Yesterday, at the Design Thinking for Start-ups class, Alice gave us the task to find how to improve the Business School building making it easier to navigate for people using wheelchairs. So, to find solutions in the best possible way, we did a “bodystorming”; this technique consists on physically experiencing a situation to understand the users and create new ideas.
We were divided into teams and the bodystorming started. We took turns with the rest of groups to perambulate through the building pretending one of our team members was using a wheelchair. To made-up this situation, we took a computer chair. Without our help, she was supposed to go to different places inside the building like the coffee shop on the ground floor, the bathrooms on the 2ndfloor and back to the classroom on the 3rdfloor
During the route, we realized that the building wasn’t 100% adapted for disabled people. The first problem we faced happened as soon as we exit the class. While we were going to the elevator, we came up with many fire security doors that were too heavy to open for someone on a wheelchair. The next problem was coming back to the class and trying to pulling the door, it was again too heavy and almost impossible to do it in one single movement. The last issue that we find was when trying to seat at the class tables, we realized that the wheelchair wouldn’t fit under it, so the person must take his own desk or table.

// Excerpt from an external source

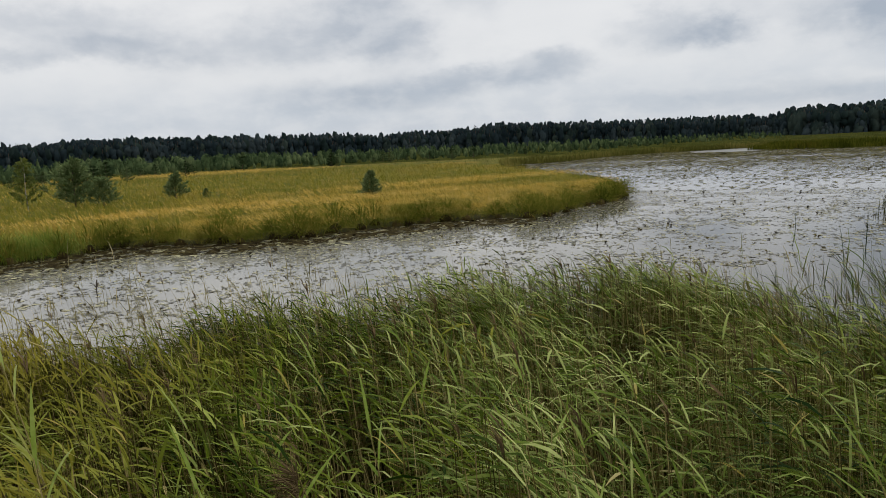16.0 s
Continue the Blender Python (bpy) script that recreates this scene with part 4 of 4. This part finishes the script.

To solve all these problems, we redesign both the building and the wheelchair. In the case of the building, we came up with the idea to draw some lines on the floor to show disabled people the shortest and fastest way to go wherever they want. We also thought about an app including a map of the building that can make it easier. And about the wheelchair, we designed a sketch that solves some problems I mentioned above, like being shorter to fit on every single table. After the experience, we presented our ideas to the rest of the groups. It was my first bodystorming and actually, I really enjoyed it. It gave us the opportunity to put us on others shoes and realize how disabled people make huge efforts to go to anyplace.